Moon in 4th house
Belonging Contingent on Tending
"I am capable of creating a nurturing and stable home environment that fosters emotional stability and fulfillment."
Moon in 4th house Opportunities
- Embracing the Present
- Balancing Your Domestic Life
Moon in 4th house Goals
- Growing Beyond Your Nostalgia
- Overcoming Your Insecurities
Your Moon in the 4th House means your emotional baseline was set in the family field itself, not learned as theory but absorbed as weather. What felt safe to feel, what needs got acknowledged, what had to stay quiet, what distance meant abandonment, these shaped not just your childhood but your ongoing sense of what home is supposed to provide. Your moods are still tethered to domestic conditions in a way that can feel like vulnerability: you monitor the room for rupture, read tone before words, adjust your own needs based on what the family system can tolerate.
You tend to offer emotional labor before checking whether you have reserves, because the alternative, a fragmented or cold household, feels intolerable. Care given to others often contains a hidden negotiation: if you nurture well enough, the home stays safe; if you tend carefully enough, you will not be abandoned. You say yes to the caretaking role because it feels like the only reliable way to secure belonging. The cost is that you may not notice when you are running on empty, or when the family's stability has become your responsibility rather than theirs.
You carry an idealized version of home, your real mother, your real family, your real childhood cannot match the emotional coherence you hold internally. Comfort gets mistaken for closeness. Memory acts as a refuge from the present family's actual complexity and disappointment. This gap between the internalized family and the actual one is where resentment often lives, even if you do not name it directly. You may find yourself drawn to recreate that feeling of unconditional presence in other relationships, or you may protect yourself by withdrawing when real people fail to match the internal standard.
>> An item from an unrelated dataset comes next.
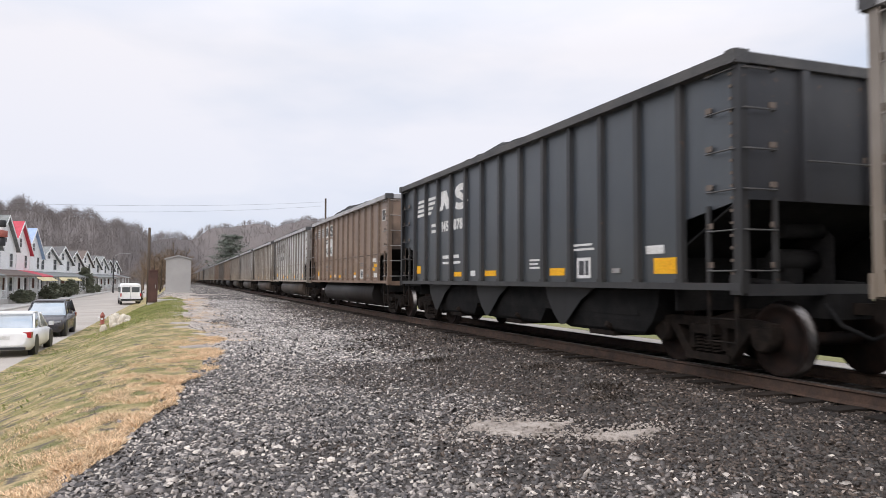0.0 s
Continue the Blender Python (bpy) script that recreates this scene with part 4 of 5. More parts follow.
def dress(wagon, car):
    ink = M_WHITE if car["paint"] in ("black", "sooty") else M_INK
    brown = car["paint"] in ("brown", "tan")
    style = car.get("style", "bars")
    if brown:  # white patches behind the emblem and the number
        mark(wagon, "white_panel", [rect(1.16, 1.97, 3.16, 3.56), rect(2.11, 2.92, 3.16, 3.56), rect(3.07, 3.87, 3.08, 3.6), rect(4.02, 4.83, 3.08, 3.6)], M_WHITE, "faded white panel")
        mark(wagon, "white_panel", [rect(3.07, 3.87, 2.22, 2.98), rect(4.02, 4.83, 2.22, 2.98)], M_WHITE, "faded white panel")
        fr = [rect(0.36, 0.76, 3.12, 3.15), rect(0.36, 0.76, 3.48, 3.51), rect(0.36, 0.39, 3.15, 3.48), rect(0.73, 0.76, 3.15, 3.48)]
        mark(wagon, "square_mark", fr, M_WHITE)
        mark(wagon, "square_mark", [rect(0.39, 0.73, 3.15, 3.48)], M_INK)
        mark(wagon, "square_mark", [[(2 * HALF_L - u, z) for u, z in q] for q in fr], M_WHITE)
        mark(wagon, "square_mark", [rect(2 * HALF_L - 0.73, 2 * HALF_L - 0.39, 3.15, 3.48)], M_INK)
    global SKIN
    keep_, SKIN = SKIN, SKIN - (0.004 if brown else 0)
    if style == "worn":
        mark(wagon, "faded_panel", [rect(2.2, 2.5, 2.2, 2.75)], M_WHITE, "white patch where lettering has worn away")
    else:
        emblem(wagon, ink, style)
    num = car.get("number")
    if num:
        if style == "wide":
            bars(wagon, 2.42, 2.86, 2.42, 2.66, 2, ink)
            digits(wagon, num[0], 3.16, 2.42, 0.25, ink)
            digits(wagon, num[1], 4.06, 2.42, 0.25, ink)
        else:
            bars(wagon, 3.16, 3.56, 2.80, 3.0, 2, ink)
            digits(wagon, num[0], 3.10, 2.34, 0.27, ink)
            digits(wagon, num[1], 4.08, 2.34, 0.27, ink)
    SKIN = keep_
    yellow = [rect(1.2, 1.52, 1.36, 1.57), rect(4.1, 4.58, 1.27, 1.38), rect(5.98, 6.56, 1.27, 1.39), rect(8.9, 9.42, 1.27, 1.4), rect(11.92, 12.40, 1.28, 1.5)]
    if brown:
        yellow[4] = rect(11.70, 12.15, 1.80, 2.02)
    if car["paint"] == "dusty":
        yellow[4] = rect(11.95, 12.2, 1.22, 1.62)
    if car["paint"] == "brown":
        yellow[1:] = [rect(3.98, 4.4, 1.27, 1.38), rect(4.95, 5.4, 1.30, 1.40), rect(5.9, 6.4, 1.27, 1.37), rect(8.72, 9.1, 1.38, 1.46), rect(11.62, 11.96, 1.50, 1.60), rect(11.86, 12.3, 1.62, 1.73)]
        mark(wagon, "label_plate", [rect(11.6, 12.12, 1.80, 1.92), rect(11.82, 12.3, 1.27, 1.42), rect(8.76, 9.12, 1.27, 1.36)], M_WHITE, "small white label plate", 0.002)
    for q in yellow:
        mark(wagon, "reflector", [q], M_YELLOW, "bright yellow reflective sheet", 0.002)
    mark(wagon, "data_frame", [rect(9.84, 10.26, 1.22, 1.27), rect(9.84, 10.26, 1.51, 1.56), rect(9.84, 9.90, 1.27, 1.51), rect(10.20, 10.26, 1.27, 1.51), rect(10.07, 10.10, 1.27, 1.5)], M_WHITE, "white framed data panel")
    mark(wagon, "data_frame", [rect(9.90, 10.07, 1.27, 1.51), rect(10.10, 10.20, 1.27, 1.51)], M_INK)
    faint = M_FAINT if ink is M_INK else ink
    bars(wagon, 9.72, 10.36, 1.68, 1.79, 2, faint)
    for a, b in ((3.3, 3.84), (4.06, 4.5)):
        bars(wagon, a, b, 1.58, 1.64, 1, faint)
        bars(wagon, a, b - 0.1, 1.72, 1.80, 1, faint)
    if car["paint"] != "black":
        bars(wagon, 7.2, 7.62, 1.38, 1.60, 4, faint)
    bars(wagon, 8.1, 8.5, 1.40, 1.58, 3, faint)
    mark(wagon, "label_plate", [rect(5.16, 5.42, 1.28, 1.4)], M_WHITE, "small white label plate", 0.002)
    if car["paint"] == "black":
        mark(wagon, "label_plate", [rect(11.74, 12.14, 1.56, 1.68)], M_WHITE, "small white label plate", 0.002)
    mark(wagon, "release_box", [rect(10.9, 11.1, 1.30, 1.37)], M_GALV, "small steel handle box", 0.02)
    if car["paint"] in ("light", "beige", "tarred"):
        mark(wagon, "faded_panel", [rect(11.90, 12.42, 1.185, 1.26)], M_PALE, "pale blue-grey repainted panel")
        mark(wagon, "faded_panel", [rect(1.2, 1.52, 1.19, 1.345)], M_PALE, "pale blue-grey repainted panel")
    if brown:
        mark(wagon, "faded_panel", [rect(1.2, 1.52, 1.19, 1.345)], M_WHITE, "white panel")
    if car.get("panel"):
        mark(wagon, "notice_panel", [rect(4.98, 5.78, 1.2, 1.62)], M_WHITE, "large white notice panel")
        mark(wagon, "notice_panel", [rect(5.14, 5.66, 1.36, 1.48)], M_PALE, proud=0.003)
    for args in car.get("scrawl", ()):
        scrawl(wagon, *args)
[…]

The work is not to sever emotional ties to family or home, but to build an internal sense of emotional continuity that does not depend on whether others are currently behaving as you need them to. You can tend to family wounds without absorbing them as your own failure. You can honor the past without requiring the present to repeat it or compensate for it. Security becomes something you can offer yourself, not something you have to extract from the room's mood or the family's approval.